# YOUR OBJECTIVE:
Retype each line exactly. Skip images.

# GIVEN DATA:
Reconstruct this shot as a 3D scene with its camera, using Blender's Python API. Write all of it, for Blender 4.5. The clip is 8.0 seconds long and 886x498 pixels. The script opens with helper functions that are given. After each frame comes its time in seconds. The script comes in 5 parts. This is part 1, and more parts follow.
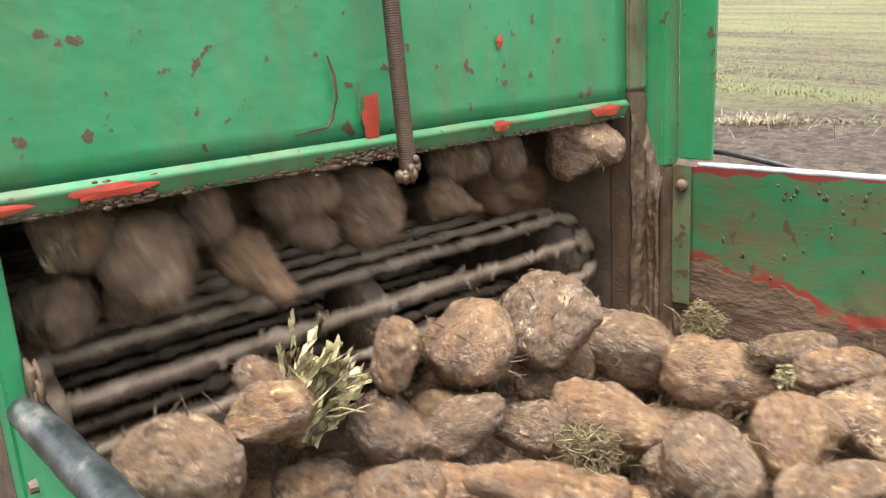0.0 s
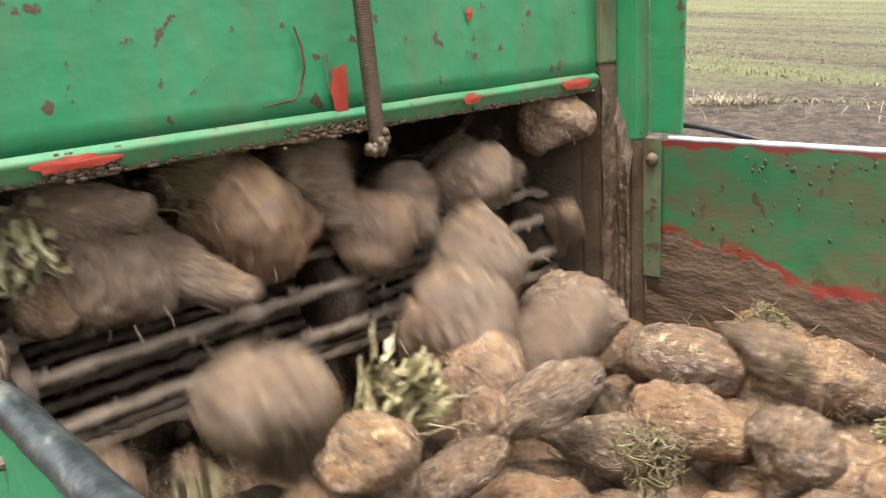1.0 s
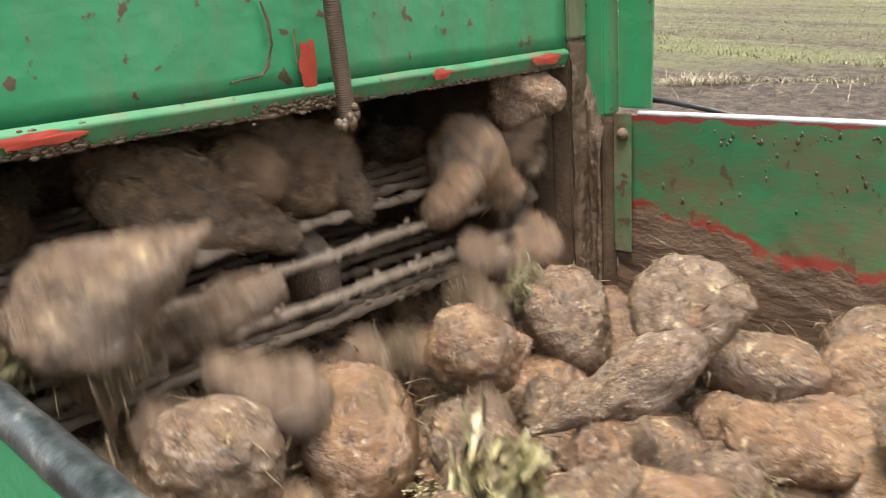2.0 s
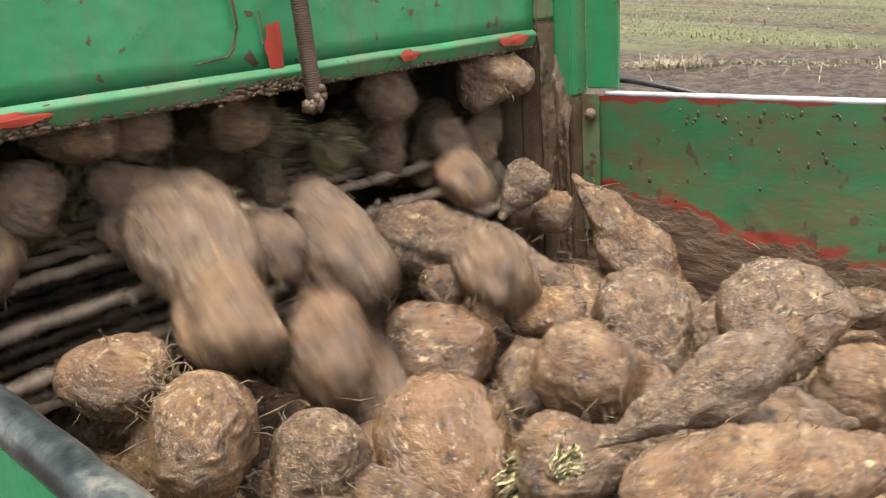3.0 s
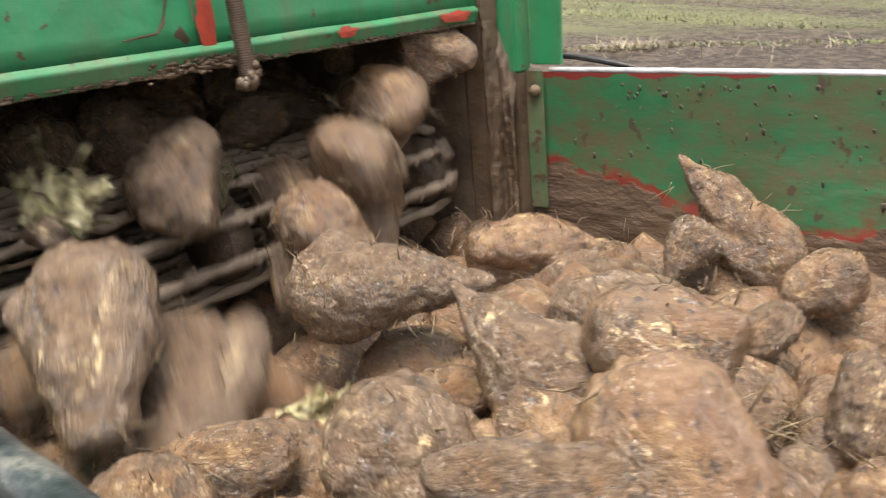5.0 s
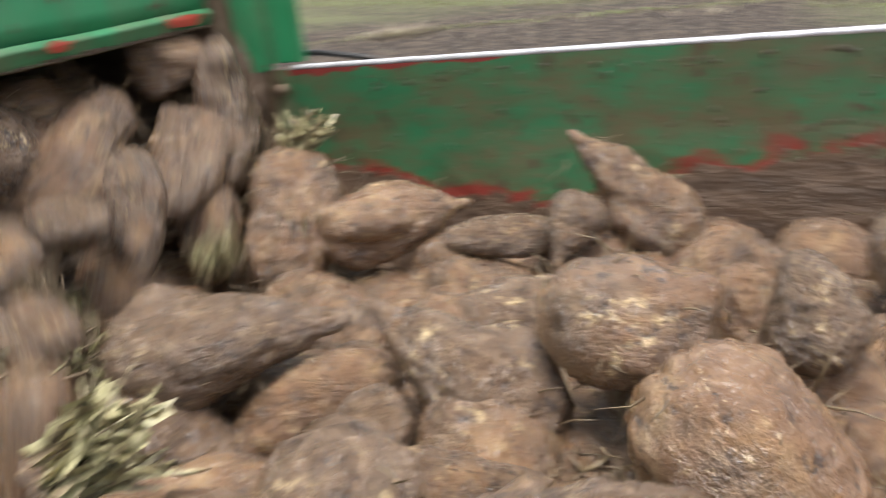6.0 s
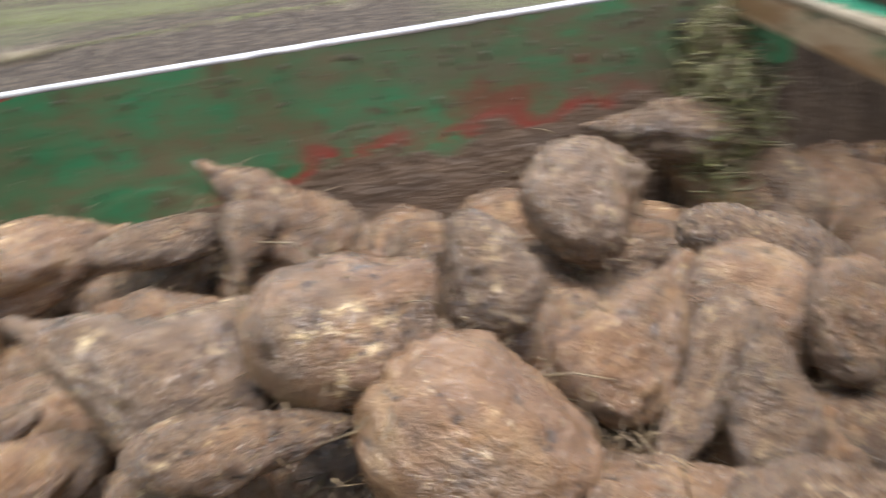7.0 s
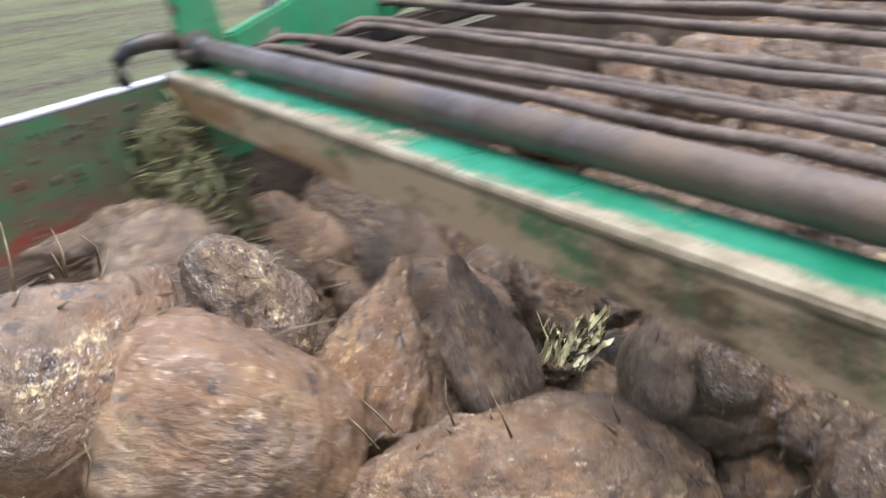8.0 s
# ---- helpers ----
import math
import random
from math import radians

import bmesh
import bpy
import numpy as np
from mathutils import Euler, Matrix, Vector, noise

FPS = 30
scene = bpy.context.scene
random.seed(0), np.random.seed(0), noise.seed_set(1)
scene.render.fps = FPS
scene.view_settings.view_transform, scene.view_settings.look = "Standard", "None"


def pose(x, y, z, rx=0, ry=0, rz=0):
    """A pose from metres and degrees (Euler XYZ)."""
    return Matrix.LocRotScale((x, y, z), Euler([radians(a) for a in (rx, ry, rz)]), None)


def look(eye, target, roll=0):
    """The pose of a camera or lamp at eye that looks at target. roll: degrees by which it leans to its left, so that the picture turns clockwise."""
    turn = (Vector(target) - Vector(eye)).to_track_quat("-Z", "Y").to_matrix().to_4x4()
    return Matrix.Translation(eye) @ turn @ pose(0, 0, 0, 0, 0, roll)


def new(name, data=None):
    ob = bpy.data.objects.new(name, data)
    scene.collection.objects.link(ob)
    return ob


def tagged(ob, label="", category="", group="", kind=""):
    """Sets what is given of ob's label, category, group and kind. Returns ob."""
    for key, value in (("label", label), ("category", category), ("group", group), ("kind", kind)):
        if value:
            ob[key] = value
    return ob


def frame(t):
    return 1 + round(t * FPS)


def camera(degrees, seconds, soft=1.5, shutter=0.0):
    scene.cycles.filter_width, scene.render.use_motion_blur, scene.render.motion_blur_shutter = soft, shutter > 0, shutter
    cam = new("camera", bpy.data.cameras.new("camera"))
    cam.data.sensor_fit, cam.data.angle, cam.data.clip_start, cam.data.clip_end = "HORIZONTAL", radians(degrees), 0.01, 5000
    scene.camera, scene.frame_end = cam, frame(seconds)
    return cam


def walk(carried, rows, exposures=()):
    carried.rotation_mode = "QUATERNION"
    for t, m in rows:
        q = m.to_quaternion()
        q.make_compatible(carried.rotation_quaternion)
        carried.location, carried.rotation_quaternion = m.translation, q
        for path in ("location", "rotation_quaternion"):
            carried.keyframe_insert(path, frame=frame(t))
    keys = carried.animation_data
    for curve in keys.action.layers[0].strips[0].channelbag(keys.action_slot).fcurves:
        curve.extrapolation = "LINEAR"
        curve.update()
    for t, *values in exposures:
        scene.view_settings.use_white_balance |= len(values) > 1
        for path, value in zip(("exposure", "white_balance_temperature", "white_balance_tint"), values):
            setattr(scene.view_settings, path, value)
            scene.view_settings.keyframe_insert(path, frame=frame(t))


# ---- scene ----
cam = camera(58.0, 8.0, soft=1.1, shutter=0.85)
PATH = [
    (0, look((0.6664, -1.0038, 2.181), (-0.5806, 0.0739, 1.7611), -3.6)),
    (0.5, look((0.6706, -1.0072, 2.1793), (-0.5593, 0.0799, 1.7382), -3.7)),
    (1, look((0.669, -1.0013, 2.17), (-0.5363, 0.1062, 1.7127), -3.8)),
    (1.5, look((0.6706, -1.0013, 2.1641), (-0.5134, 0.1215, 1.6881), -4.0)),
    (3, look((0.6902, -1.003, 2.1564), (-0.4377, 0.1555, 1.632), -4.6)),
    (3.5, look((0.6953, -1.0038, 2.1539), (-0.4114, 0.1683, 1.6141), -4.6)),
    (4, look((0.7004, -1.0064, 2.153), (-0.3952, 0.1734, 1.6099), -4.5)),
    (5.5, look((0.7182, -0.9732, 2.1411), (-0.2797, 0.2754, 1.5614), -6.3)),
    (6, look((0.7454, -0.9537, 2.1445), (0.0263, 0.4565, 1.5257), -7.9)),
    (6.5, look((0.8153, -0.9151, 2.1436), (0.3988, 0.6028, 1.5014), -9.1)),
    (7, look((0.8942, -0.8814, 2.1394), (0.7812, 0.6587, 1.4297), -9.9)),
    (7.4, look((0.9171, -0.8721, 2.1453), (1.2181, 0.6383, 1.4263), -10.2)),
    (7.5, look((0.9282, -0.8644, 2.1479), (1.3235, 0.6256, 1.4314), -10.1)),
    (7.7, look((0.9375, -0.8407, 2.1496), (1.5172, 0.578, 1.4143), -10.0)),
    (7.8, look((0.9418, -0.8279, 2.1505), (1.6116, 0.5491, 1.4126), -9.5)),
    (7.9, look((0.9452, -0.8168, 2.1513), (1.6949, 0.5176, 1.4101), -9.6)),
    (8, look((0.9495, -0.8058, 2.1521), (1.7654, 0.4862, 1.4067), -9.5)),
]
EXPOSURES = [(0.0, 1.80, 6700, 10), (1.5, 1.62, 6750, 10), (4.5, 1.43, 6800, 10), (5.5, 1.29, 6600, 10), (6.0, 1.06, 6350, 10), (6.5, 1.2, 6250, 10), (7.0, 1.16, 6150, 10), (7.5, 1.24, 5950, 10), (8.0, 1.26, 5700, 10)]
walk(cam, PATH, EXPOSURES)

# ---- daylight: pale overcast sky with a weak, wide sun ----
world = bpy.data.worlds.new("overcast_sky")
scene.world = world
world.use_nodes = True
wn = world.node_tree.nodes
sky = wn.new("ShaderNodeTexSky")
sky.sky_type = "NISHITA"
sky.sun_disc = False
sky.sun_elevation, sky.sun_rotation = radians(78), radians(148)
sky.dust_density = 4.0
soft_sky = wn.new("ShaderNodeHueSaturation")
soft_sky.inputs["Saturation"].default_value = 0.30
world.node_tree.links.new(sky.outputs[0], soft_sky.inputs["Color"])
world.node_tree.links.new(soft_sky.outputs[0], wn["Background"].inputs[0])
wn["Background"].inputs[1].default_value = 0.15
sun = new("sun", bpy.data.lights.new("sun", "SUN"))
sun.data.energy, sun.data.angle, sun.data.color = 2.3, radians(30), (1.0, 0.97, 0.93)
sun.matrix_world = look((1.0, -1.5, 8.0), (0.3, -0.4, 1.8))


# ---- materials ----
def material(name, rough=0.6, metal=0.0):
    m = bpy.data.materials.new(name)
    m.use_nodes = True
    b = m.node_tree.nodes["Principled BSDF"]
    b.inputs["Roughness"].default_value, b.inputs["Metallic"].default_value = rough, metal
    return m, m.node_tree.nodes, m.node_tree.links, b


def coords(n, l, which="Object", scale=(1, 1, 1)):
    c, mp = n.new("ShaderNodeTexCoord"), n.new("ShaderNodeMapping")
    mp.inputs["Scale"].default_value = scale
    l.new(c.outputs[which], mp.inputs["Vector"])
    return mp.outputs["Vector"]


def noise_of(n, l, vec, scale, detail=4, rough=0.6):
    t = n.new("ShaderNodeTexNoise")
    t.inputs["Scale"].default_value, t.inputs["Detail"].default_value = scale, detail
    t.inputs["Roughness"].default_value = rough
    l.new(vec, t.inputs["Vector"])
    return t.outputs["Fac"]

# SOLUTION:
Reconstruct this shot as a 3D scene with its camera, using Blender's Python API. Write all of it, for Blender 4.5. The clip is 8.0 seconds long and 886x498 pixels. The script opens with helper functions that are given. After each frame comes its time in seconds. The script comes in 5 parts. This is part 1, and more parts follow.
0.0 s
1.0 s
2.0 s
3.0 s
5.0 s
6.0 s
7.0 s
8.0 s
# ---- helpers ----
import math
import random
from math import radians

import bmesh
import bpy
import numpy as np
from mathutils import Euler, Matrix, Vector, noise

FPS = 30
scene = bpy.context.scene
random.seed(0), np.random.seed(0), noise.seed_set(1)
scene.render.fps = FPS
scene.view_settings.view_transform, scene.view_settings.look = "Standard", "None"


def pose(x, y, z, rx=0, ry=0, rz=0):
    """A pose from metres and degrees (Euler XYZ)."""
    return Matrix.LocRotScale((x, y, z), Euler([radians(a) for a in (rx, ry, rz)]), None)


def look(eye, target, roll=0):
    """The pose of a camera or lamp at eye that looks at target. roll: degrees by which it leans to its left, so that the picture turns clockwise."""
    turn = (Vector(target) - Vector(eye)).to_track_quat("-Z", "Y").to_matrix().to_4x4()
    return Matrix.Translation(eye) @ turn @ pose(0, 0, 0, 0, 0, roll)


def new(name, data=None):
    ob = bpy.data.objects.new(name, data)
    scene.collection.objects.link(ob)
    return ob


def tagged(ob, label="", category="", group="", kind=""):
    """Sets what is given of ob's label, category, group and kind. Returns ob."""
    for key, value in (("label", label), ("category", category), ("group", group), ("kind", kind)):
        if value:
            ob[key] = value
    return ob


def frame(t):
    return 1 + round(t * FPS)


def camera(degrees, seconds, soft=1.5, shutter=0.0):
    scene.cycles.filter_width, scene.render.use_motion_blur, scene.render.motion_blur_shutter = soft, shutter > 0, shutter
    cam = new("camera", bpy.data.cameras.new("camera"))
    cam.data.sensor_fit, cam.data.angle, cam.data.clip_start, cam.data.clip_end = "HORIZONTAL", radians(degrees), 0.01, 5000
    scene.camera, scene.frame_end = cam, frame(seconds)
    return cam


def walk(carried, rows, exposures=()):
    carried.rotation_mode = "QUATERNION"
    for t, m in rows:
        q = m.to_quaternion()
        q.make_compatible(carried.rotation_quaternion)
        carried.location, carried.rotation_quaternion = m.translation, q
        for path in ("location", "rotation_quaternion"):
            carried.keyframe_insert(path, frame=frame(t))
    keys = carried.animation_data
    for curve in keys.action.layers[0].strips[0].channelbag(keys.action_slot).fcurves:
        curve.extrapolation = "LINEAR"
        curve.update()
    for t, *values in exposures:
        scene.view_settings.use_white_balance |= len(values) > 1
        for path, value in zip(("exposure", "white_balance_temperature", "white_balance_tint"), values):
            setattr(scene.view_settings, path, value)
            scene.view_settings.keyframe_insert(path, frame=frame(t))


# ---- scene ----
cam = camera(58.0, 8.0, soft=1.1, shutter=0.85)
PATH = [
    (0, look((0.6664, -1.0038, 2.181), (-0.5806, 0.0739, 1.7611), -3.6)),
    (0.5, look((0.6706, -1.0072, 2.1793), (-0.5593, 0.0799, 1.7382), -3.7)),
    (1, look((0.669, -1.0013, 2.17), (-0.5363, 0.1062, 1.7127), -3.8)),
    (1.5, look((0.6706, -1.0013, 2.1641), (-0.5134, 0.1215, 1.6881), -4.0)),
    (3, look((0.6902, -1.003, 2.1564), (-0.4377, 0.1555, 1.632), -4.6)),
    (3.5, look((0.6953, -1.0038, 2.1539), (-0.4114, 0.1683, 1.6141), -4.6)),
    (4, look((0.7004, -1.0064, 2.153), (-0.3952, 0.1734, 1.6099), -4.5)),
    (5.5, look((0.7182, -0.9732, 2.1411), (-0.2797, 0.2754, 1.5614), -6.3)),
    (6, look((0.7454, -0.9537, 2.1445), (0.0263, 0.4565, 1.5257), -7.9)),
    (6.5, look((0.8153, -0.9151, 2.1436), (0.3988, 0.6028, 1.5014), -9.1)),
    (7, look((0.8942, -0.8814, 2.1394), (0.7812, 0.6587, 1.4297), -9.9)),
    (7.4, look((0.9171, -0.8721, 2.1453), (1.2181, 0.6383, 1.4263), -10.2)),
    (7.5, look((0.9282, -0.8644, 2.1479), (1.3235, 0.6256, 1.4314), -10.1)),
    (7.7, look((0.9375, -0.8407, 2.1496), (1.5172, 0.578, 1.4143), -10.0)),
    (7.8, look((0.9418, -0.8279, 2.1505), (1.6116, 0.5491, 1.4126), -9.5)),
    (7.9, look((0.9452, -0.8168, 2.1513), (1.6949, 0.5176, 1.4101), -9.6)),
    (8, look((0.9495, -0.8058, 2.1521), (1.7654, 0.4862, 1.4067), -9.5)),
]
EXPOSURES = [(0.0, 1.80, 6700, 10), (1.5, 1.62, 6750, 10), (4.5, 1.43, 6800, 10), (5.5, 1.29, 6600, 10), (6.0, 1.06, 6350, 10), (6.5, 1.2, 6250, 10), (7.0, 1.16, 6150, 10), (7.5, 1.24, 5950, 10), (8.0, 1.26, 5700, 10)]
walk(cam, PATH, EXPOSURES)

# ---- daylight: pale overcast sky with a weak, wide sun ----
world = bpy.data.worlds.new("overcast_sky")
scene.world = world
world.use_nodes = True
wn = world.node_tree.nodes
sky = wn.new("ShaderNodeTexSky")
sky.sky_type = "NISHITA"
sky.sun_disc = False
sky.sun_elevation, sky.sun_rotation = radians(78), radians(148)
sky.dust_density = 4.0
soft_sky = wn.new("ShaderNodeHueSaturation")
soft_sky.inputs["Saturation"].default_value = 0.30
world.node_tree.links.new(sky.outputs[0], soft_sky.inputs["Color"])
world.node_tree.links.new(soft_sky.outputs[0], wn["Background"].inputs[0])
wn["Background"].inputs[1].default_value = 0.15
sun = new("sun", bpy.data.lights.new("sun", "SUN"))
sun.data.energy, sun.data.angle, sun.data.color = 2.3, radians(30), (1.0, 0.97, 0.93)
sun.matrix_world = look((1.0, -1.5, 8.0), (0.3, -0.4, 1.8))


# ---- materials ----
def material(name, rough=0.6, metal=0.0):
    m = bpy.data.materials.new(name)
    m.use_nodes = True
    b = m.node_tree.nodes["Principled BSDF"]
    b.inputs["Roughness"].default_value, b.inputs["Metallic"].default_value = rough, metal
    return m, m.node_tree.nodes, m.node_tree.links, b


def coords(n, l, which="Object", scale=(1, 1, 1)):
    c, mp = n.new("ShaderNodeTexCoord"), n.new("ShaderNodeMapping")
    mp.inputs["Scale"].default_value = scale
    l.new(c.outputs[which], mp.inputs["Vector"])
    return mp.outputs["Vector"]


def noise_of(n, l, vec, scale, detail=4, rough=0.6):
    t = n.new("ShaderNodeTexNoise")
    t.inputs["Scale"].default_value, t.inputs["Detail"].default_value = scale, detail
    t.inputs["Roughness"].default_value = rough
    l.new(vec, t.inputs["Vector"])
    return t.outputs["Fac"]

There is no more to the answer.